As shown in FIG. 1, a tooth height 46 can be formed from the difference between tip circle radius 16 and root circle radius 20. A modification height 48 can be formed from the difference between modification circle radius 24 and root circle radius 20. The ratio of modification height 48 to tooth height 46 can depend on the gear ratio of gear drive 12. With a gear ratio of 3.25, the ratio of modification height 48 to tooth height 46 is preferably 0.6. With a gear ratio of 3.75, the ratio of modification height 48 to tooth height 46 is preferably 0.67.

In the exemplary embodiments shown in FIG. 1 and FIGS. 3a and 4a, first tooth flanks 26 have a first involute geometry in sections between modification circle 22 and tip circle 14. The first involute geometry can have a very large radius of curvature and is arranged in the region of contact flank 34. In the exemplary embodiment of gear drive 12 shown in FIGS. 3a and 4a, second tooth flanks 32 each have a second involute geometry, at least in sections. The second involute geometry is preferably arranged in the region of second tooth flanks 32 and is intended to be in contact with contact flanks 34 of first gear 10.

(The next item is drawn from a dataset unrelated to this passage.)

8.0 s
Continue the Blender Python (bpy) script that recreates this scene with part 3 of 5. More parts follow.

Gear drives 12, 112 shown in FIG. 2 to 4b are designed as helical gear drives. In this case, first gear 10, 110 is designed as a worm and second gear 30, 130 is designed as a worm wheel. Thus, recesses 28 of first tooth flanks 26 are arranged on the tooth flanks of the worm. First gear 10 shown in FIG. 1 is also provided for a helical gear drive and is designed as a worm.

In gear drives 12, 112 shown in FIG. 2 to 4b, first gear 10, 110, i.e. the worm, is made of PEEK plastic in each case. In each case second gear 30, 130, i.e. the worm wheel, is made of metal.

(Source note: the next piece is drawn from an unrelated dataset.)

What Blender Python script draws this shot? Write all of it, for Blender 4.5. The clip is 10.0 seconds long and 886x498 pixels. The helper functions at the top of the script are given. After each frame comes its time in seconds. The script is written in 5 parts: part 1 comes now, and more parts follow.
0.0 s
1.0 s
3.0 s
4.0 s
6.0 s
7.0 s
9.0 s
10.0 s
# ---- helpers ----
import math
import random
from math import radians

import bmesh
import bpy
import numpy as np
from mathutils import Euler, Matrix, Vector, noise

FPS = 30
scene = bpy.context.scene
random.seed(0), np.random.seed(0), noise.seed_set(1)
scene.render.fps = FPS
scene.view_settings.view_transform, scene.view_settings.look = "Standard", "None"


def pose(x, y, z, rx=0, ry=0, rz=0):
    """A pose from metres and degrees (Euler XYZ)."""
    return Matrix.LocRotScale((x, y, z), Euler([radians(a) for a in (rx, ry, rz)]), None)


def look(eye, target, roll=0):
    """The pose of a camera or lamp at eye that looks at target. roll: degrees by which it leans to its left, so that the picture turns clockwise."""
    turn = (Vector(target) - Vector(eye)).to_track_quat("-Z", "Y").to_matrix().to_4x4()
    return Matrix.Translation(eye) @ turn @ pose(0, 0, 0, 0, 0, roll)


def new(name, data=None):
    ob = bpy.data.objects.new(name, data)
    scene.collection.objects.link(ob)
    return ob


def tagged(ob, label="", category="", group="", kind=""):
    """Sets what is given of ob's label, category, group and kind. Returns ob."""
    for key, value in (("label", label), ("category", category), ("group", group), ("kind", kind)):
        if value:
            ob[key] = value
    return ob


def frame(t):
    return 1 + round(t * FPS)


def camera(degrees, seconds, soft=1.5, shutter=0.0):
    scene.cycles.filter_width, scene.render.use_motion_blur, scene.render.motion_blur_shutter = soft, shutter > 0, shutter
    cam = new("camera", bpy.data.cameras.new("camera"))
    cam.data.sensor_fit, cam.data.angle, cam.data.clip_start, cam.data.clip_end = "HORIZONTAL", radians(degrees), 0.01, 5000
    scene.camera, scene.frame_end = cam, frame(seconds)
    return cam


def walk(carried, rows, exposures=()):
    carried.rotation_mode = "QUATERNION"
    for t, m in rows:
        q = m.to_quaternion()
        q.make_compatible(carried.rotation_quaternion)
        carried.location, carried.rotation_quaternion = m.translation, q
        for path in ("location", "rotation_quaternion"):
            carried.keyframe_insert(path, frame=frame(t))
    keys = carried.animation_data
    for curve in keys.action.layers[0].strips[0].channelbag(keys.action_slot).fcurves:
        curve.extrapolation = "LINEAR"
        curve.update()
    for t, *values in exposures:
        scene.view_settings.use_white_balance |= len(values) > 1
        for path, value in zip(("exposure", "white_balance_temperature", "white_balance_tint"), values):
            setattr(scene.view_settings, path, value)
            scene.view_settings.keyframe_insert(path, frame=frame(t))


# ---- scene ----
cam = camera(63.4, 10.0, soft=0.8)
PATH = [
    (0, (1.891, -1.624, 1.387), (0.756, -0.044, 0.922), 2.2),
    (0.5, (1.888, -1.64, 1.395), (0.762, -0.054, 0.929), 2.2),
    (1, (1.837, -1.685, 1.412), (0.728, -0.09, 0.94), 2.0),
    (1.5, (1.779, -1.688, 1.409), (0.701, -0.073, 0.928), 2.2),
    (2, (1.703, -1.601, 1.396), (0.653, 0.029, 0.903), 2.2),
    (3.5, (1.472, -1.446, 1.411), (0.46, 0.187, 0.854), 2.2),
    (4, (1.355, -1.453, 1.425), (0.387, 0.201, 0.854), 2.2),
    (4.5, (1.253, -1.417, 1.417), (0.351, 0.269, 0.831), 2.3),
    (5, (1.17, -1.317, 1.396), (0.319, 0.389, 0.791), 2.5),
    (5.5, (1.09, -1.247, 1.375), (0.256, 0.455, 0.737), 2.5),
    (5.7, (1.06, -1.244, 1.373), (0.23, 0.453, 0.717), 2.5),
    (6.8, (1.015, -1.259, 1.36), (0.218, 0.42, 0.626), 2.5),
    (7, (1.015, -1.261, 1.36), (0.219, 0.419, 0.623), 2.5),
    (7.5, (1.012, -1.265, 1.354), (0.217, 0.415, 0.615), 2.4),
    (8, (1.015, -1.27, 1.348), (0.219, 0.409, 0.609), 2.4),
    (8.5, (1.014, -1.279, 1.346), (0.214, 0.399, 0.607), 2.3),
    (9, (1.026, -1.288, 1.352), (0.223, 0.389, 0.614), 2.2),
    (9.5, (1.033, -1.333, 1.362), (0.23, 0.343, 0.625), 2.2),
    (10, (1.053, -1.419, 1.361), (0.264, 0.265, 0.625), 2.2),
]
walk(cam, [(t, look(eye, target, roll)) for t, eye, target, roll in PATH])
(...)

In the exemplary embodiments shown in FIG. 1 and in FIGS. 3a and 4a, first tooth flanks 26 are free from an undercut. Each of recesses 28 has a recess contour 52 which is designed parallel to a radial direction 54 of first gear 10, at least in sections. A corresponding parallel section 54 adjoins the end of contact flank 34 facing root circle 18.

LIST OF REFERENCE NUMERALS

• 10 first gear
• 12 gear drive
• 14 tip circle
• 16 tip circle radius
• 18 root circle
• 20 root circle radius
• 22 modification circle
• 24 modification circle radius
• 26 first tooth flank
• 28 recess
• 30 second gear
• 32 second tooth flank
• 34 contact flank
• 36 run-in tooth
• 37 radial direction
• 38 modified line of engagement
• 40 ideal line of engagement
• 42 real line of engagement of the conventional gear drive
• 44 run-in region
• 46 tooth height
• 48 modification height
• 52 recess contour
• 54 parallel section
• 110 first gear (prior art)
• 112 gear drive (prior art)
• 126 first tooth flanks (prior art)
• 130 second gear (prior art)
• 132 second tooth flanks (prior art)
• 134 contact flank (prior art)

Claims

1. A gear drive (12) with a first gear (10) which has first tooth flanks (26), and a second gear (30) which has second tooth flanks (32) and which engages with the first gear (10), the first gear (10) having a tip circle (14) with a tip circle radius (16), a root circle (18) with a root circle radius (20) and a modification circle (22) with a modification circle radius arranged between the tip circle (14) and the root circle (18). (24),

characterized in that the first tooth flanks (26) between the root circle (18) and the modification circle (22) each have a recess (28) in such a way that, when the gears (10, 30) mesh, there is no contact between the first tooth flanks (26) and the second tooth flanks (32) between the root circle (18) and the modification circle (22).

2. The gear drive according to claim 1, characterized in that a tooth height (46) is formed from the difference between tip circle radius (16) and root circle radius (20) and a modification height (48) is formed from the difference between modification circle radius (24) and root circle radius (20), wherein the ratio of modification height (48) to tooth height (46) is in the interval from 0.3 to 0.8, preferably in the interval from 0.6 to 0.7.

3. The gear drive according to claim 1,

characterized in that the first tooth flanks (26) have a first involute geometry, at least in sections, between the modification circle (22) and the addendum circle (14).

4. The gear drive according to claim 1, characterized in that the second tooth flanks (32) each have a second involute geometry, at least in sections.

5. The gear drive according claim 1, characterized in that the first gear (10) and/or the second gear (30) are at least partially made of plastic.

6. The gear drive according to claim 1, characterized in that the first gear (10) and/or the second gear (30) are at least partially made of metal.

7. The gear drive according to claim 1, characterized in that the first tooth flanks (26) are free from an undercut.

8. The gear drive according to claim 1, characterized in that the recess (28) has a recess contour (52) which is designed, at least in sections, parallel to a radial direction (37) of the first gear (10).

9. The gear drive according to claim 1, characterized in that the gear drive (12) is designed as a helical gear drive.

10. The gear drive according to claim 9, characterized in that the first gear (10) is designed as a worm and the second gear (30) as a worm wheel or the first gear (10) as a worm wheel and the second gear (30) as a worm.

11. A longitudinal seat adjustment for a motor vehicle with a gear drive (12) according to claim 1.